Ik zit even te denken of het mogelijk is om de motie zo te lezen. Ik waardeer de zoektocht van de minister wel. Wanneer zijn die gesprekken afgerond en wanneer wordt de Kamer geïnformeerd over de resultaten van die verkenning? Ik kan me namelijk ook voorstellen dat we de motie aanhouden tot de resultaten daarvan bekend zijn en dan de knoop doorhakken of we dit willen gaan doen of niet. Ik denk nog steeds dat het een goed idee is, maar ik snap het punt van de minister als ze zegt: u heeft me eerst om een onderzoek gevraagd, dus laten we dat eerst eens afmaken.

Paul:

Ik kan er geen precieze datum aan hangen. Ik gaf net aan dat er begin volgend jaar meer bekend zal zijn. In het voorjaar van 2024 kan ik de Kamer daar verder over informeren. Ik snap dat dat misschien lastig is, omdat dit ook het laatste debat van de heer Kwint is. Maar we zijn ermee bezig. Dat is eigenlijk wat ik aangeef.

De heer Kwint (SP):

Ik kan garanderen dat wie mijn opvolger ook wordt, die nog regelmatig mijn geest over de gangen zal zien rondwaren. Dat is dus geen enkel probleem.

Paul:

Zouden we inderdaad kunnen kijken of we die motie ... Met wat ik net zei, beoog ik eigenlijk meer dat we niet vooruitlopen op de uitkomsten van al die gesprekken die we nu voeren. Anders zijn die gesprekken zinloos en dat vind ik niet goed. Als we daarnaar kunnen kijken, zou dat heel mooi zijn.

De voorzitter:

En dus?

De heer Kwint (SP):

Ik vind dat de minister daar een punt heeft, dus ik hou deze motie aan.

De voorzitter:

Op verzoek van de heer Kwint stel ik voor zijn motie (36410-VIII, nr. 23) aan te houden.

Daartoe wordt besloten.

De voorzitter:

Tot zover dit debat. O nee, de staatssecretaris gaat nog iets zeggen. Het woord is aan hem.

Staatssecretaris Van Ooijen:

Dank u wel, voorzitter. Er is nog één vraag van mevrouw Westerveld waarop ik zou moeten reageren. Wat doen we nog tot en met deze periode?

De voorzitter:

Mevrouw Westerveld zit al bijna in de trein.

Staatssecretaris Van Ooijen:

Ja, ze is eigenlijk al weg, geloof ik.

De voorzitter:

Er luistert ongetwijfeld een medewerker mee.

Staatssecretaris Van Ooijen:

Dat zal zeker zo zijn.
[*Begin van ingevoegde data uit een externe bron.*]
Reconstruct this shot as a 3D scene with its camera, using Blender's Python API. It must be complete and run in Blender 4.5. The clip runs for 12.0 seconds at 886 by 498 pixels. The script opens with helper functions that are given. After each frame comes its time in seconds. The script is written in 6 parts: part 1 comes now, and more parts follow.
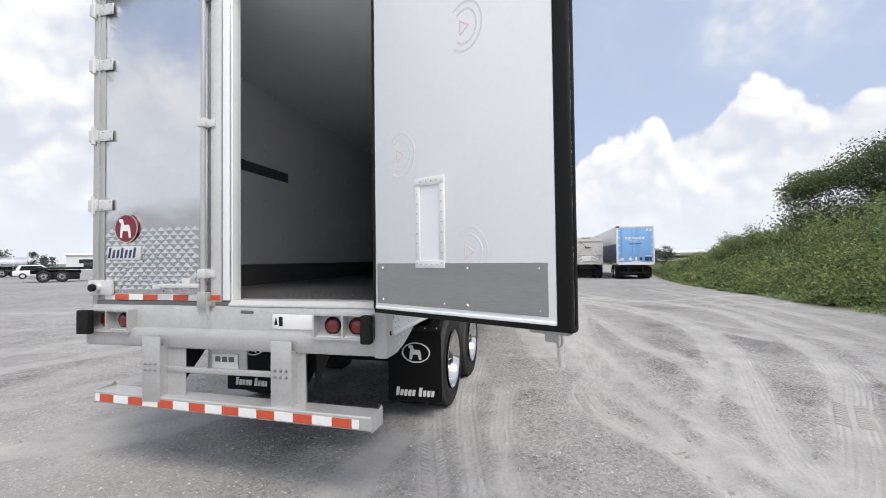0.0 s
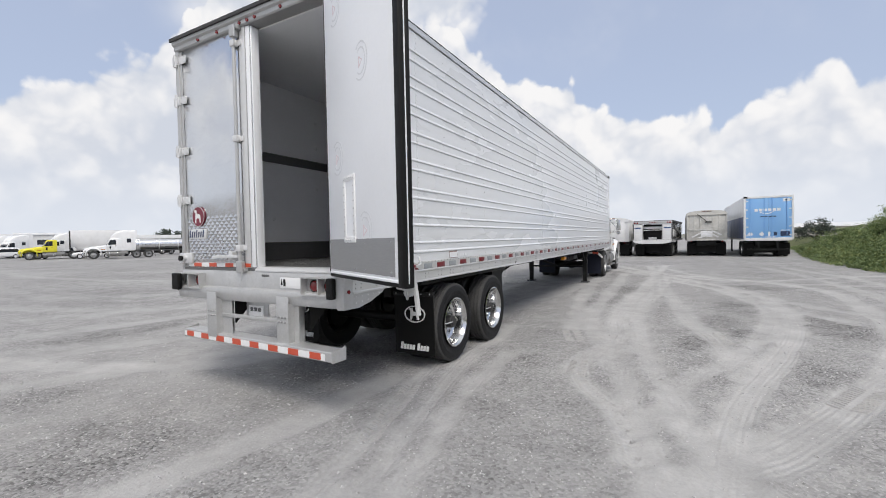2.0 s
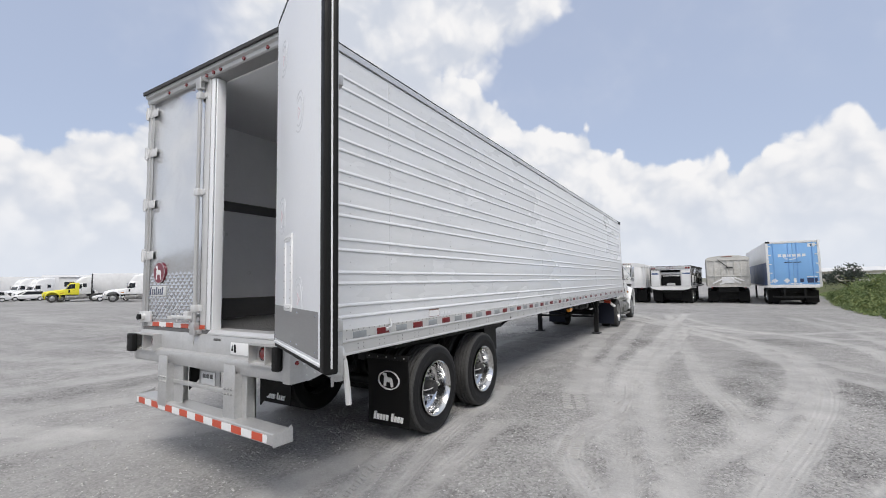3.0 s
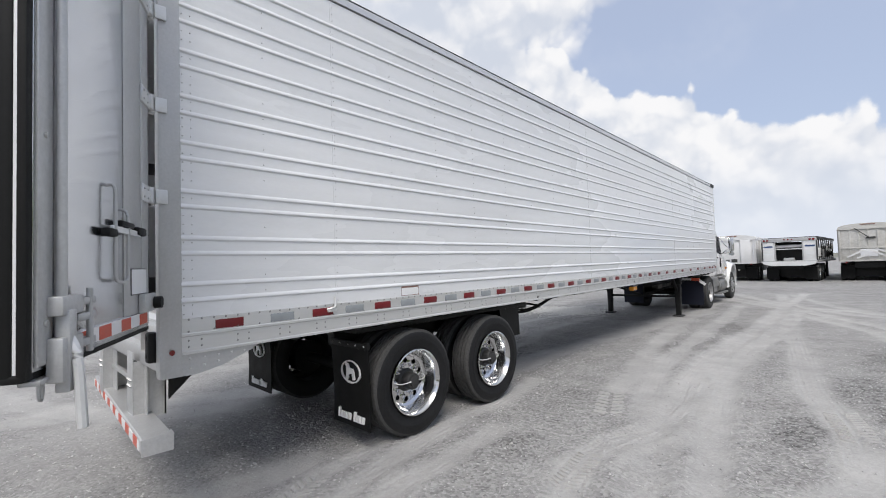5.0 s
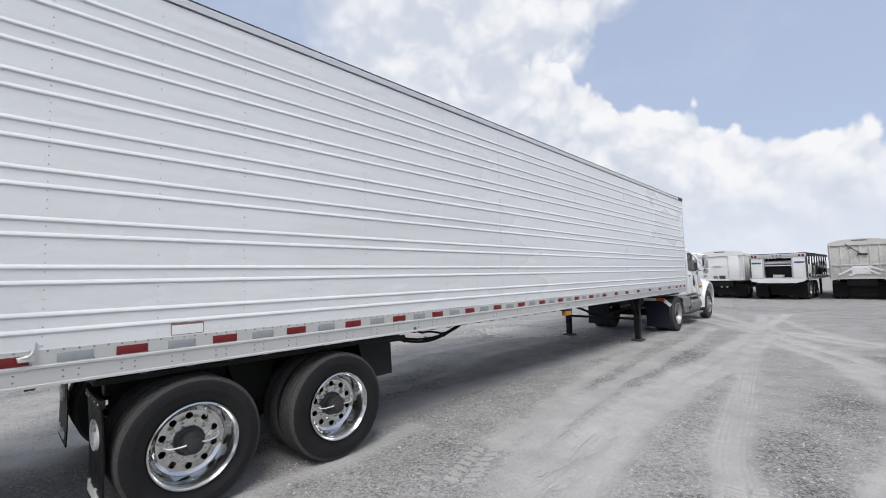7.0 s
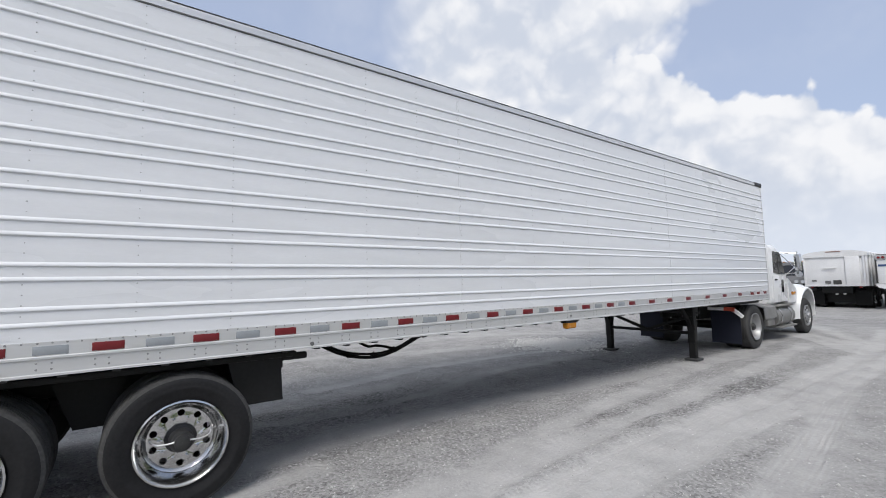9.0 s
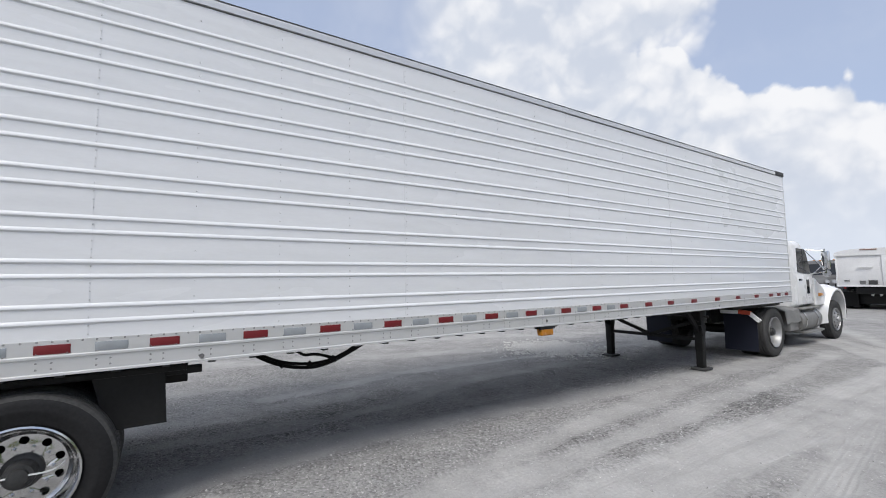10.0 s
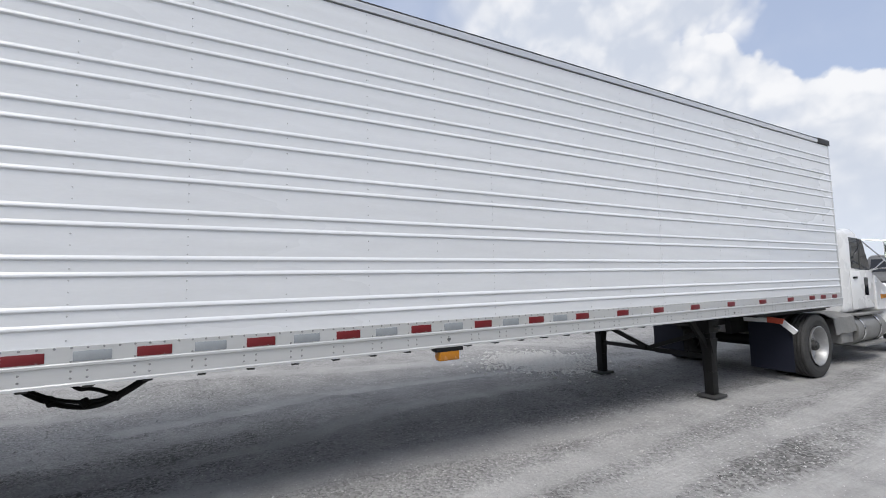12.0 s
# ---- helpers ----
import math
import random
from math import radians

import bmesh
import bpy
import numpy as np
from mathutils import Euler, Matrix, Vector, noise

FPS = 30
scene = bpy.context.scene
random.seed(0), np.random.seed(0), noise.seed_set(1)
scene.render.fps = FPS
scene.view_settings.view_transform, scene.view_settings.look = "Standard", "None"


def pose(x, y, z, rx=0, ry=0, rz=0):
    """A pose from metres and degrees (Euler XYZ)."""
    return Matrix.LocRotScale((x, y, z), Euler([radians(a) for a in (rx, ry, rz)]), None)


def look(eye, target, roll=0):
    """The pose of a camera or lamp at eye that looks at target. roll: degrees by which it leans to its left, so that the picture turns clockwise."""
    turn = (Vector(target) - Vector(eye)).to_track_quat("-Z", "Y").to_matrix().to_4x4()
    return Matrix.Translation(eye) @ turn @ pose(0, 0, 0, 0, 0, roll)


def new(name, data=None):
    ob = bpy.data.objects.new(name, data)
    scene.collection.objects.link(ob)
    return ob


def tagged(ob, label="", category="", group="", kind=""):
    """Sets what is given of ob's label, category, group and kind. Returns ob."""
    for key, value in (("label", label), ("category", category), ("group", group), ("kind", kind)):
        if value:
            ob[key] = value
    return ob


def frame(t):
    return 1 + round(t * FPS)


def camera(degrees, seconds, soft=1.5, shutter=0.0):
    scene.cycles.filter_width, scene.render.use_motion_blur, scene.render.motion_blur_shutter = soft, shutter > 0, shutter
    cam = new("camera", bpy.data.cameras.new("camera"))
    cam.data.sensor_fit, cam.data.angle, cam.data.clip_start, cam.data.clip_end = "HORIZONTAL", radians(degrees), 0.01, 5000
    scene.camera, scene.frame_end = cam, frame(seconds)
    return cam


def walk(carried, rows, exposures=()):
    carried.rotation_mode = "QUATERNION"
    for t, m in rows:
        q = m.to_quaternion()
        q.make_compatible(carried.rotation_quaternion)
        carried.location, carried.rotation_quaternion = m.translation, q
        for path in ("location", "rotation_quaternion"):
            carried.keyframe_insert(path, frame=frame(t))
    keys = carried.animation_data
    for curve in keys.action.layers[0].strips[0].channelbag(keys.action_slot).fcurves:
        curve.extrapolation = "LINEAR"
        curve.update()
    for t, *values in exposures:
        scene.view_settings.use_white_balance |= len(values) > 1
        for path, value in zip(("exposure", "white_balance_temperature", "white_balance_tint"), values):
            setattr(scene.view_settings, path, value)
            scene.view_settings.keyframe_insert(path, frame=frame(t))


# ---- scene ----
cam = camera(91.8, 12.0, soft=1.0)
PATH = [
    (0, (0.033, -0.209, 1.653), (-0.433, 1.735, 1.701), -0.7),
    (0.5, (0.546, -0.437, 1.628), (-0.072, 1.465, 1.655), -0.7),
    (1, (0.997, -0.604, 1.644), (0.222, 1.24, 1.608), -0.7),
    (1.5, (1.313, -0.6, 1.645), (0.411, 1.184, 1.573), -1.0),
    (2, (1.609, -0.394, 1.618), (0.636, 1.353, 1.571), -1.2),
    (2.5, (1.751, -0.121, 1.679), (0.742, 1.606, 1.716), -1.1),
    (3, (1.804, 0.187, 1.779), (0.769, 1.891, 1.933), -1.0),
    (3.2, (1.817, 0.311, 1.761), (0.765, 2.001, 1.955), -0.9),
    (4.8, (2.032, 1.554, 1.668), (0.682, 3.027, 1.752), -1.4),
    (5, (2.104, 1.724, 1.658), (0.742, 3.186, 1.731), -1.8),
    (5.5, (2.243, 2.201, 1.682), (0.875, 3.659, 1.726), -1.7),
    (6, (2.411, 2.641, 1.733), (1.071, 4.125, 1.787), -1.4),
    (6.5, (2.58, 3.054, 1.776), (1.258, 4.552, 1.864), -1.2),
    (7, (2.715, 3.506, 1.76), (1.345, 4.957, 1.89), -1.4),
    (9, (2.942, 5.572, 1.692), (1.33, 6.744, 1.854), -1.3),
    (9.5, (2.864, 6.107, 1.703), (1.225, 7.243, 1.859), -1.3),
    (10, (2.786, 6.65, 1.704), (1.121, 7.747, 1.856), -1.0),
    (10.5, (2.63, 7.164, 1.703), (0.94, 8.224, 1.847), -0.8),
    (11, (2.557, 7.723, 1.685), (0.838, 8.734, 1.841), -1.1),
    (11.5, (2.45, 8.28, 1.704), (0.71, 9.255, 1.856), -1.2),
    (12, (2.279, 8.841, 1.691), (0.527, 9.794, 1.845), -1.3),
]
walk(cam, [(t, look(eye, target, roll)) for t, eye, target, roll in PATH], exposures=[(0.0, 0.4, 6560, 10), (0.5, 0.38, 6560, 10), (1.0, 0.31, 6560, 10), (1.5, 0.24, 6550, 10), (2.5, 0.18, 6530, 10), (5.0, 0.22, 6460, 10), (9.0, 0.19, 6340, 10), (12.0, 0.21, 6340, 10)])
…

We hebben in ieder geval twee dingen nog voor het einde van het jaar op de planning staan. Dat zijn de inrichting van de ontwerptafel betreffende zorg in onderwijstijd en daarnaast het verder voorbereiden van de wetgeving waarmee uiteindelijk collectieve financiering van zorg in onderwijstijd mogelijk wordt gemaakt.

Tot zover, voorzitter.

De voorzitter:

Dank voor uw uitgebreide bijdrage. U krijgt een herkansing in het volgende debat. Dank aan de minister, die ons gaat verlaten. We wensen haar een prettige avond toe.

De beraadslaging wordt gesloten.

De voorzitter:

We gaan meteen door met het volgende debat.